Mesmo sabendo de toda a sua decadência e do mundo, Travis nutre o desejo de fuga do inferno no qual está submetido. Esse desejo é almejado em Betsy, que representa o contraponto de toda a miséria pronunciada pelo protagonista. A rejeição, todavia, por parte de Betsy, de um romance sequer iniciado, acentua para Travis, a incapacidade de salvação, posto que o seu portal de salvação revelou-se somente mais uma passagem para o inferno.
“Agora eu percebo como ela é como os outros… fria e distante. Muitos são.”

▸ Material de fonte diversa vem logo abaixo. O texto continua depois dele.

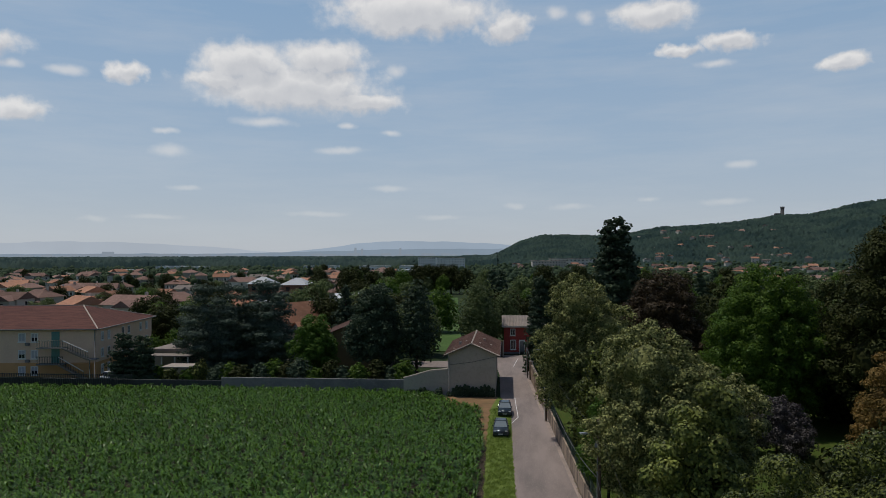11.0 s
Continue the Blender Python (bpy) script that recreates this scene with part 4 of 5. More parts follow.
def build_care_home():
    """The long three-storey cream building with a hipped terracotta roof; its corner is the origin."""
    h = tagged(empty("cream_building", -56.7, 99.9, 0, 6.6), "three-storey cream building with terracotta hip roof and outside stairs", "building")
    e, ridge, bw, bd = 6.95, 9.5, 46.0, 21.5
    box("wall", -bw, 0, 0, bd, 2.3, e, CREAM_WALL, h, "", 0.0)
    box("ground_storey", -bw, 0, 0, bd, 0, 2.3, OCHRE_BAND, h, "ochre painted ground storey", 0.0)
    bm = bmesh.new()
    o = 0.55
    low = [bm.verts.new((x, y, e)) for x, y in ((-bw, -o), (o, -o), (o, bd + o), (-bw, bd + o))]
    r0, r1 = bm.verts.new((-bw, bd / 2, ridge)), bm.verts.new((-6.4, bd / 2, ridge))
    for q in ((low[0], low[1], r1, r0), (low[1], low[2], r1), (low[2], low[3], r0, r1), (low[3], low[0], r0)):
        bm.faces.new(q)
    bm.faces.new(low[::-1])
    part("roof", bm, ROOF_TILE, h, "terracotta tiled hip roof")
    for p, q in (((-bw, bd / 2, ridge), (-6.4, bd / 2, ridge)), ((o, -o, e + 0.02), (-6.4, bd / 2, ridge)), ((o, bd + o, e), (-6.4, bd / 2, ridge))):
        tube("ridge_tiles", [p, q], [0.11, 0.11], MORTAR, h, 6, "pale ridge tiles")
    tube("gutter", [(-bw, -o, e - 0.05), (o, -o, e - 0.05)], [0.09, 0.09], GREY_WALL, h, 6)
    tube("gutter", [(o, -o, e - 0.05), (o, bd + o, e - 0.05)], [0.09, 0.09], GREY_WALL, h, 6)
    for xx in (-0.1, -17.3):
        tube("downpipe", [(xx, -0.08, 0), (xx, -0.08, e)], [0.07, 0.07], GREY_WALL, h, 6)
    cols = [-40, -38.4, -34, -32.4, -28, -26.4, -22, -20.4, -15.4, -13.8, -10.0, -8.3]
    for r_, z in enumerate((0.6, 2.85, 5.15)):
        for i, xx in enumerate(cols):
            kind = (i * 7 + r_ * 3) % 5
            window_unit(h, xx, z, 1.0, 1.25, y=-0.02, shutter=ROLLER if kind < 4 else None, half=kind > 1)
        for xx in (-14.6, -9.2) if r_ else ():
            box("air_unit", xx - 0.28, xx + 0.28, -0.32, -0.01, z - 0.45, z - 0.08, GREY_WALL, h, "small grey air unit", 0.02)
        for i, yy in enumerate((2.1, 4.3, 9.4, 11.7, 16.5, 19.1)):
            w = window_unit(h, 0.02, z, 0.85, 1.25, y=yy, shutter=ROLLER if (i * 5 + r_ * 2) % 4 < 2 else None, axis="y", out=1, half=(i + r_) % 2 == 0)
    for z in (2.3, 4.5):
        box("exit_door", -6.0, -4.9, -0.06, 0.0, z + 0.02, z + 2.1, surface("teal_door", (0.10, 0.26, 0.24), (0.09, 0.23, 0.21), None, 0.4, 2.0, 8.0, 0.0), h, "teal glazed exit door")
        box("landing", -7.4, -3.8, -1.5, -0.02, z - 0.14, z, GREY_WALL, h, "concrete stair landing")
        for k in range(17):
            xx = -7.35 + 3.5 * k / 16
            tube("railing_bar", [(xx, -1.45, z), (xx, -1.45, z + 1.0)], [0.03, 0.03], GREEN_MESH, h, 4)
        tube("handrail", [(-7.4, -1.45, z + 1.0), (-3.8, -1.45, z + 1.0)], [0.045, 0.045], GREEN_MESH, h, 5)
    for z0, z1, x0, x1 in ((4.5, 2.95, -3.8, -0.4), (2.3, 0.3, -4.4, -1.0)):
        for k in range(10):
            xx, zz = x0 + (x1 - x0) * k / 10, z0 + (z1 - z0) * (k + 1) / 10
            box("stair_step", xx, xx + (x1 - x0) / 10, -1.5, -0.4, zz - 0.12, zz + 0.06, MORTAR, h, "", 0.0)
        for k in range(11):
            s = k / 10
            tube("railing_bar", [(x0 + (x1 - x0) * s, -1.5, z0 + (z1 - z0) * s), (x0 + (x1 - x0) * s, -1.5, z0 + (z1 - z0) * s + 1.0)], [0.03, 0.03], GREEN_MESH, h, 4)
        tube("stair_rail", [(x0, -1.5, z0 + 1.0), (x1, -1.5, z1 + 1.0)], [0.07, 0.07], WHITE_PAINT, h, 5, "pale handrail")
        tube("stringer", [(x0, -1.52, z0 - 0.05), (x1, -1.52, z1 - 0.05)], [0.13, 0.13], MORTAR, h, 4, "pale concrete stringer")
    box("stair_wall", -3.6, -0.6, -0.3, -0.05, 0.0, 2.2, OCHRE_BAND, h, "ochre wall under the stair")
    box("stair_landing", -0.4, 0.5, -1.5, -0.05, 2.81, 2.95, GREY_WALL, h, "concrete stair landing")
    tube("landing_post", [(-0.2, -1.4, 0), (-0.2, -1.4, 2.8)], [0.08, 0.08], GREEN_MESH, h, 6)
    for xx in (-20.7, -19.9):
        box("roof_vent", xx - 0.3, xx + 0.3, bd / 2 - 2.2, bd / 2 - 1.7, ridge - 0.8, ridge + 0.5, GREY_WALL, h, "dark roof vent", 0.02)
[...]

Talvez o que Travis precisasse, antes de sucumbir à loucura total, fosse de alguém com que pudesse sair, conversar, fazer alguma coisa. Alguém que pudesse ajudá-lo a tirar umas coisas ruins da cabeça, algo que ele tenta expor, mas sem resultado, a um colega taxista. O que Travis precisava, era o que todos nós precisamos em algum momento da vida: alguém que nos ajude a respirar e sair do mar de lama que estamos mergulhados.

Ele não encontrou essa ajuda, nós, na maioria das vezes, também não encontramos e, assim, quando todas as portas se fecham, a loucura se anuncia como a única saída possível. Para o nosso herói foi dessa maneira.

Após o seu ato de loucura ser praticado materialmente, Travis é condecorado por uma sociedade que antes o excluía. Pior, pelos motivos errados. Nada que fizesse substancialmente diferença para ele, já que o final do filme, assim como o começo, demonstra o mesmo olhar refletido no retrovisor.

O olhar de um homem que sabe que não é herói, que não acredita em heróis, cheio de vazio e solidão, buscando apenas um sentido para a sua vida, embora saiba ao olhar pela porta do carro que: “Os dias passam monotonamente um após o outro, nenhum deles difere do anterior ou do próximo, são como elos de uma longa cadeia, até que de repente surge a mudança.” E, sobretudo, que ao olhar-se no espelho não enxerga nada além de si mesmo, ainda que as duas imagens representem a mesma coisa.